Suicide Rates and Expectations
Suicide rates among middle-aged Americans have apparently risen sharply in the past decade, so says The New York Times. More Americans now die of suicide than car accidents. The greatest increases have been among males in their 50s.
Researchers acknowledge that the reasons are complex and varied. But two factors seem to stand out: stresses of the recession and the easy availability of prescription painkillers.
One other factor may be significant: Baby boomers had great expectations for how well their lives would be, but for most it didn’t turn out that way.
Looking at the ebb and surge of socially abetted narcissism of generations since, it seems likely that the despair of failed hopes will continue to plague people in the future.
I’ve certainly felt that at times. I once thought my life would be a whole lot richer and more successful and important in the eyes of the world (along with my own) than it ever has become.
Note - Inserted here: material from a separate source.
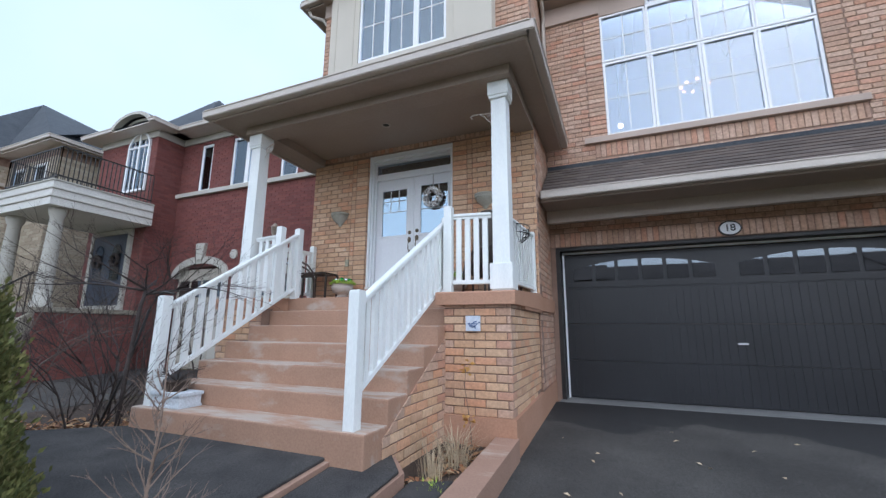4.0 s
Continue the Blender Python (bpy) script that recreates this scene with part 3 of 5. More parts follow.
porch_roof = structure("roof_porch", quad_slab([(-7.40, 6.14, 4.66), (-2.28, 6.14, 4.66), (-3.2, 7.9, 5.62), (-6.5, 7.9, 5.62)], 0.04), SHINGLE, "low hipped porch roof with taupe eaves", "roof")
part("roof_side", quad_slab([(-2.28, 6.14, 4.66), (-2.28, 9.3, 4.66), (X1 + 0.01, 9.3, 5.2), (X1 + 0.01, 8.15, 5.3), (-3.2, 7.9, 5.62)], 0.04), SHINGLE, porch_roof)
part("roof_side", quad_slab([(-7.40, 8.6, 4.66), (-7.40, 6.14, 4.66), (-6.5, 7.9, 5.62), (-6.9, 8.6, 5.4)], 0.04), SHINGLE, porch_roof)
part("soffit", one(-7.38, -2.30, 6.16, 6.52, 4.55, 4.58), SOFFIT, porch_roof, "brown soffit under the eaves")
part("soffit", one(X1 + 0.004, -2.30, 6.52, 9.36, 4.55, 4.58), SOFFIT, porch_roof)
part("soffit", one(-7.38, -7.05, 6.52, 8.6, 4.55, 4.58), SOFFIT, porch_roof)
part("fascia", one(-7.40, -2.28, 6.135, 6.16, 4.54, 4.68), TRIM, porch_roof)
part("fascia", one(-2.30, -2.275, 6.16, 9.36, 4.54, 4.68), TRIM, porch_roof)
part("fascia", one(-7.405, -7.38, 6.16, 8.6, 4.54, 4.68), TRIM, porch_roof)
gutter(porch_roof, (-7.46, 6.09, 4.63), (-2.22, 6.09, 4.63))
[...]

I’m sure many others experience the same. I look at high school and college graduates, and I see and hear their hopes and determinations to change the world and live a fabulous life. I applaud that. Yet with caution and wisdom.
I have painfully come to understand that hardly any of us will be as rich or famous or significant or carefree–or whatever–as we originally dreamed.
And that’s okay. It really is.
It’s not only okay, it’s arguably better. Because the things we so characteristically dream of are the very things that typically keep us from connecting deeply with God.
I’d rather be relegated to the sidelines on earth and out of my sense of lack be connected well with the Master of the Universe than think I’m such great stuff on earth that I overlook eternity and my need for God.
What are your hopes and dreams?
How do you seek personal fulfillment, value and meaning?